**WRITTEN REQUEST**: Reproduce all the material exactly, minus any pictures it holds.

**SOURCE DATA**:
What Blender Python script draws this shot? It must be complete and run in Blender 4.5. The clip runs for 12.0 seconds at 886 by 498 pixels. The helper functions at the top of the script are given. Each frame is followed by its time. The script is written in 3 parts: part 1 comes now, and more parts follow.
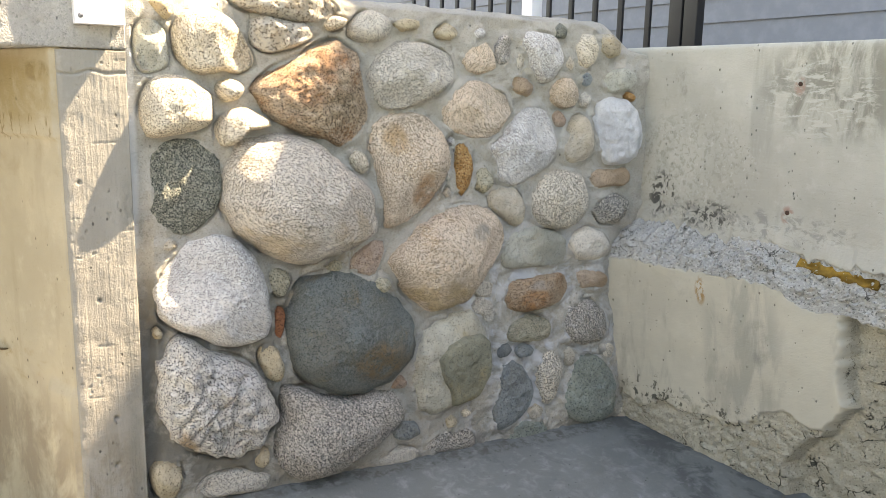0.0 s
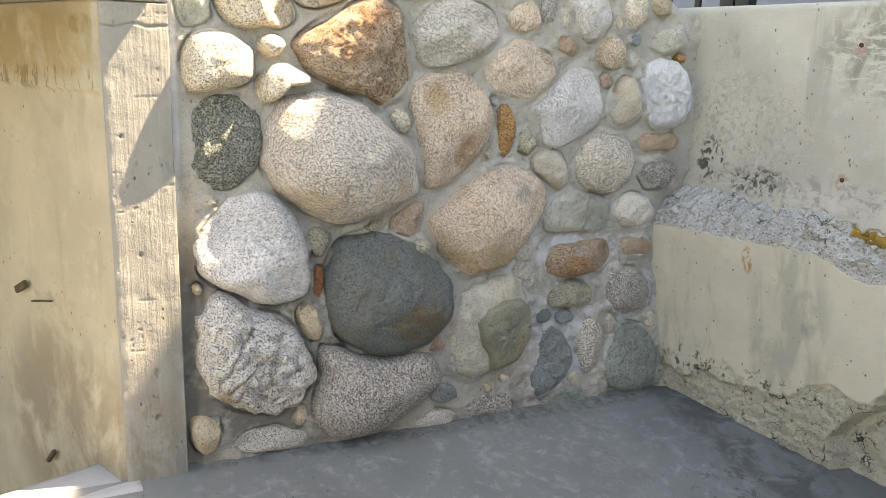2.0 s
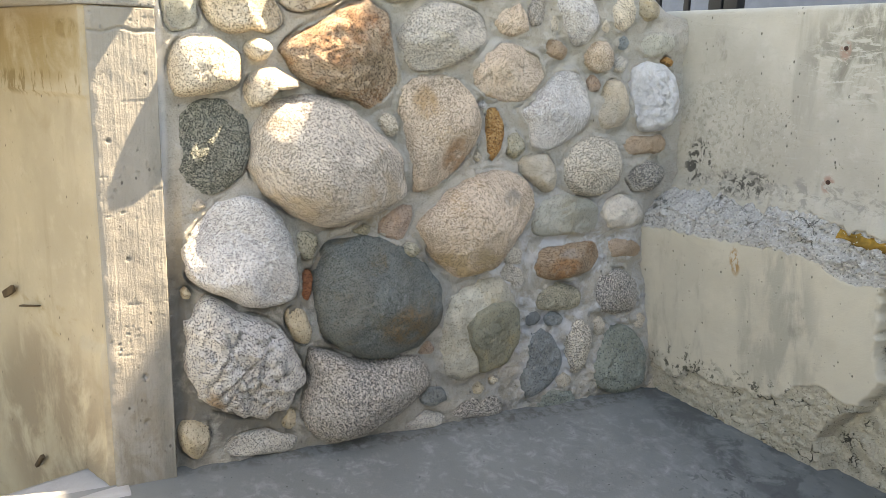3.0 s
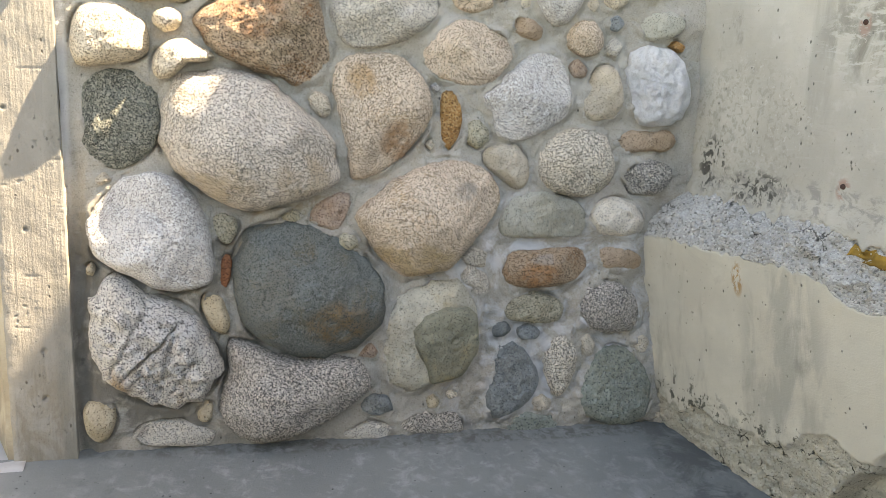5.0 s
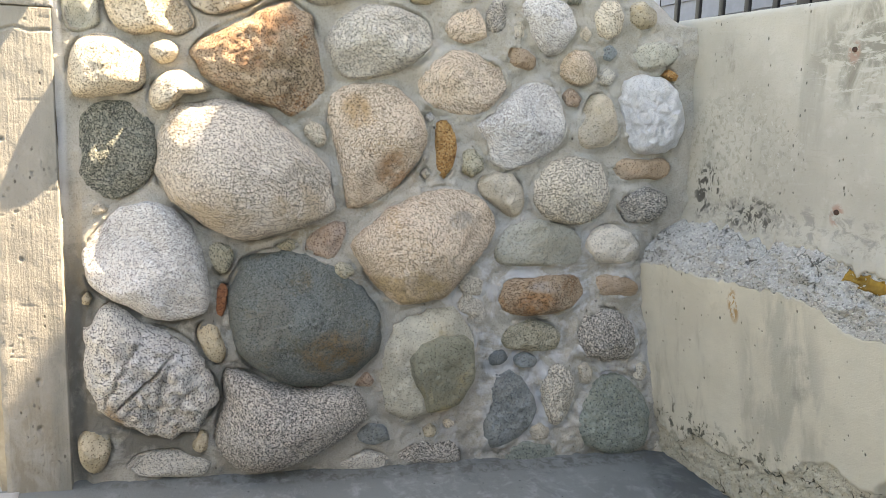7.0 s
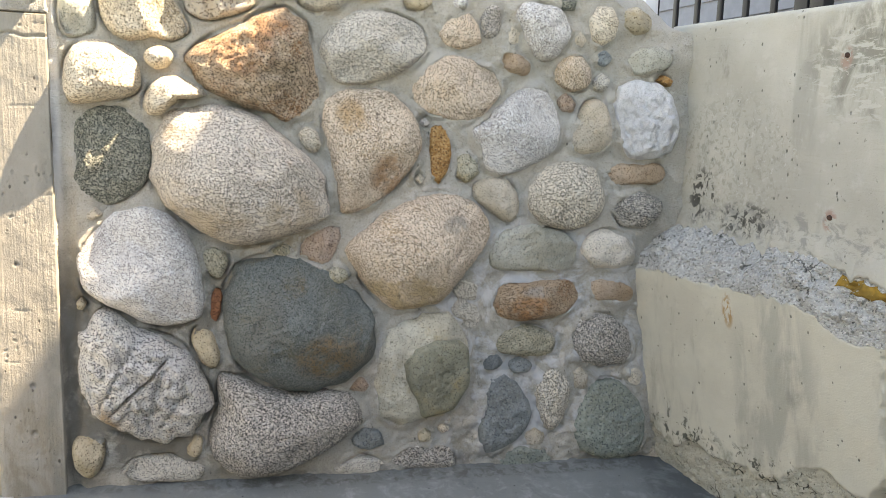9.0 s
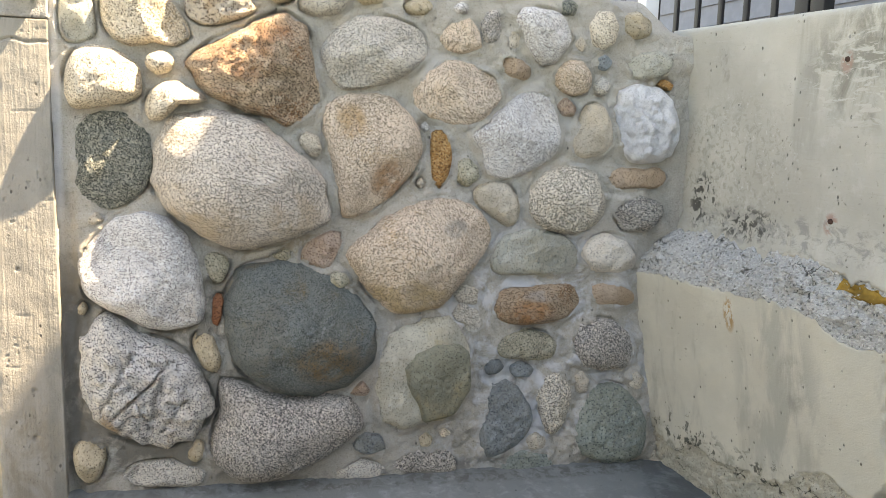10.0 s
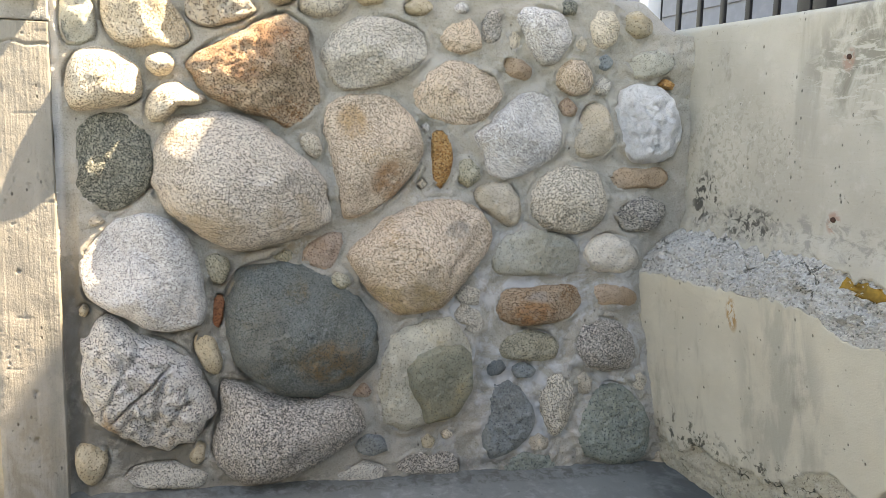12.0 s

**SOLVED EXERCISE**:
What Blender Python script draws this shot? It must be complete and run in Blender 4.5. The clip runs for 12.0 seconds at 886 by 498 pixels. The helper functions at the top of the script are given. Each frame is followed by its time. The script is written in 3 parts: part 1 comes now, and more parts follow.
0.0 s
2.0 s
3.0 s
5.0 s
7.0 s
9.0 s
10.0 s
12.0 s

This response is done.